GIVEN PROBLEM
Transcribe each line of the material as it is, and drop any picture.

PROVIDED DATA
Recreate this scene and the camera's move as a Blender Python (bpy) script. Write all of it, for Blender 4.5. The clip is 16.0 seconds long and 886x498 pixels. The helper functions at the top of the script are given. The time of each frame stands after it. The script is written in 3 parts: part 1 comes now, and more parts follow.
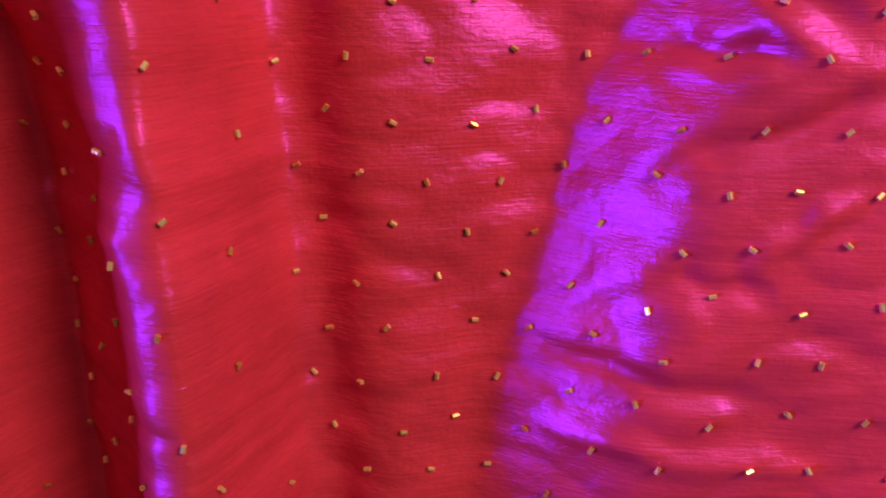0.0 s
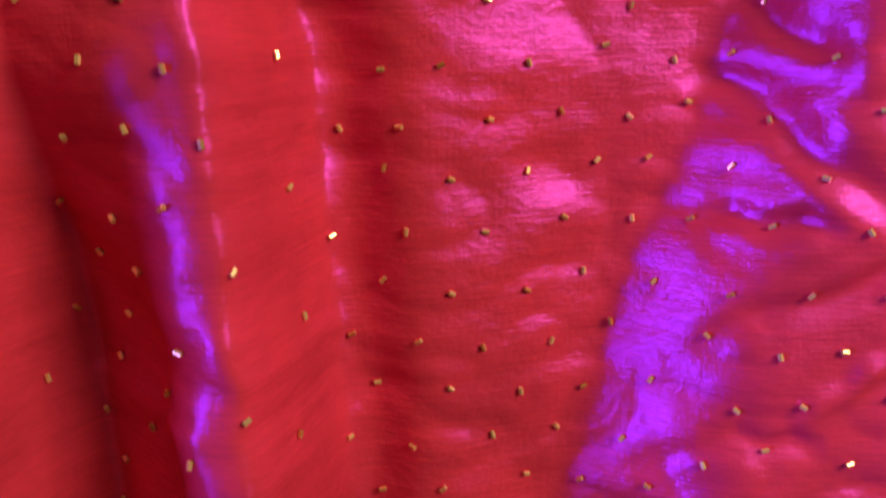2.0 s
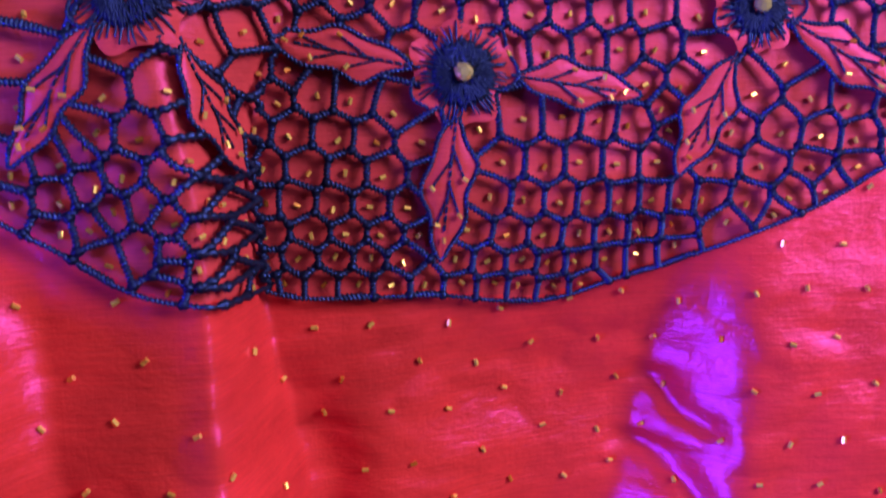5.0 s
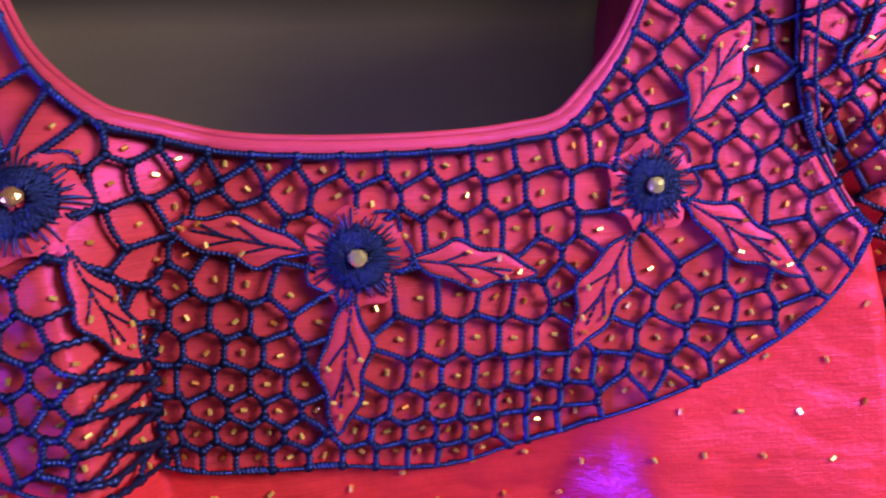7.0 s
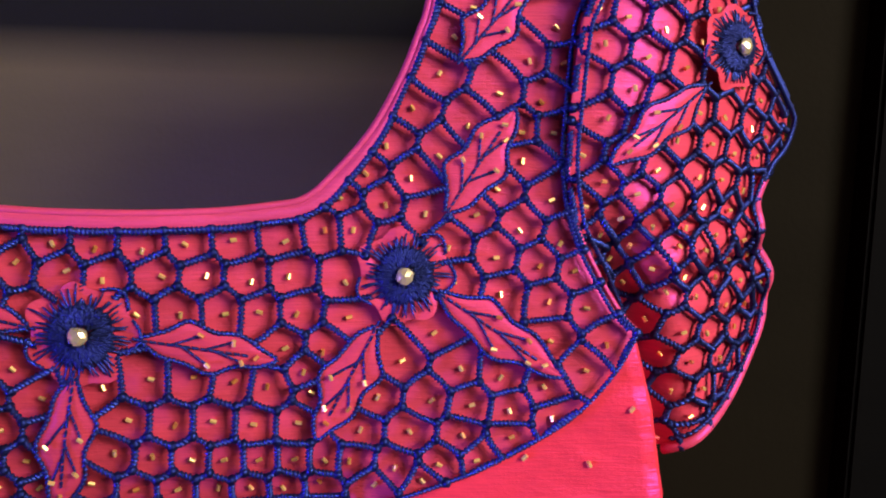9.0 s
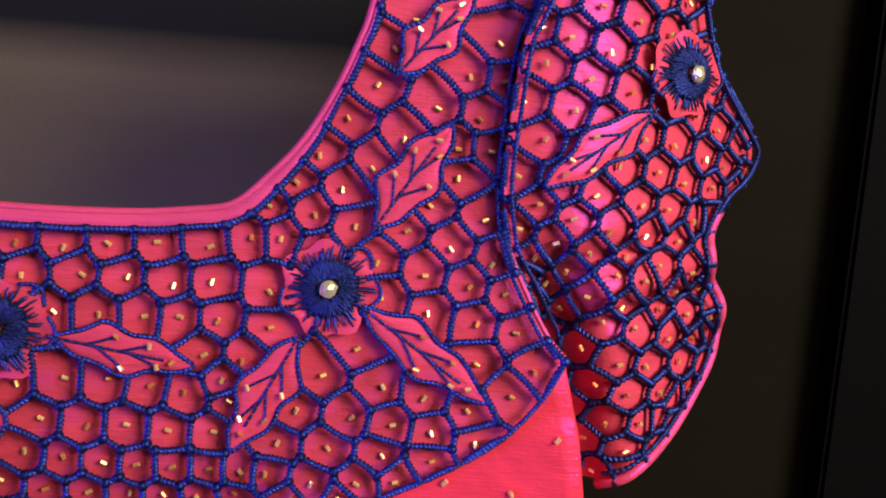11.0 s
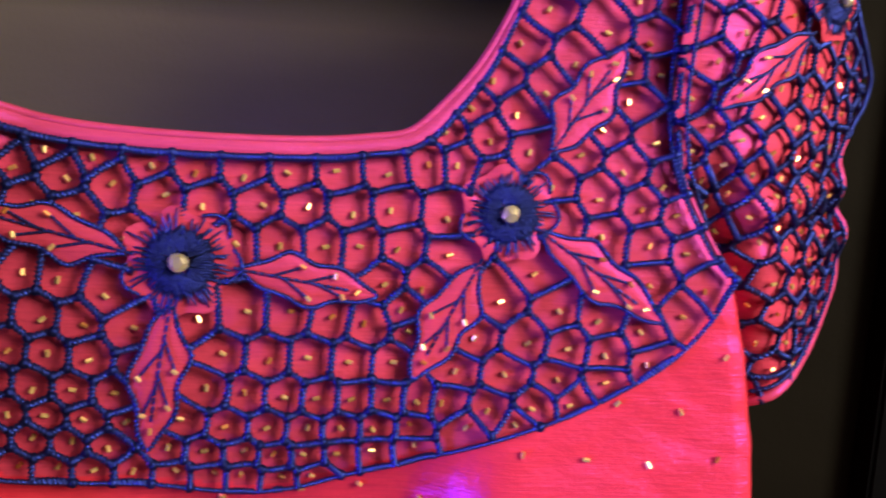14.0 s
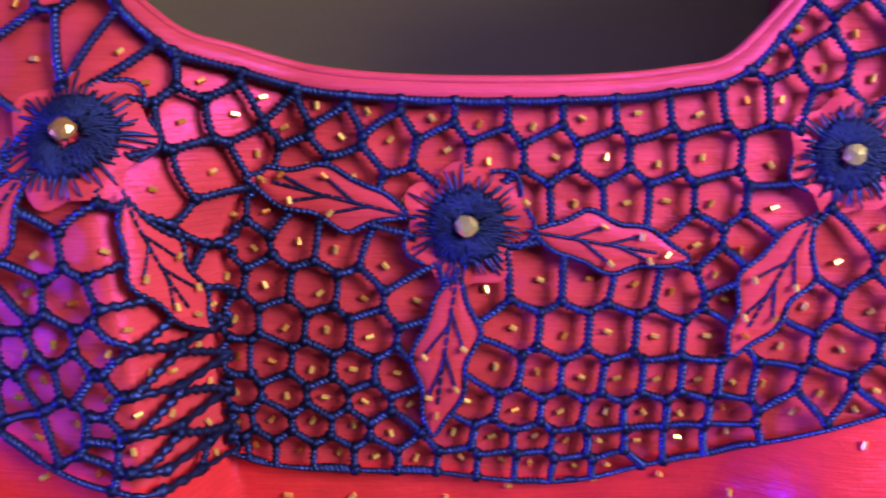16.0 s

ANSWER BELOW
Recreate this scene and the camera's move as a Blender Python (bpy) script. Write all of it, for Blender 4.5. The clip is 16.0 seconds long and 886x498 pixels. The helper functions at the top of the script are given. The time of each frame stands after it. The script is written in 3 parts: part 1 comes now, and more parts follow.
0.0 s
2.0 s
5.0 s
7.0 s
9.0 s
11.0 s
14.0 s
16.0 s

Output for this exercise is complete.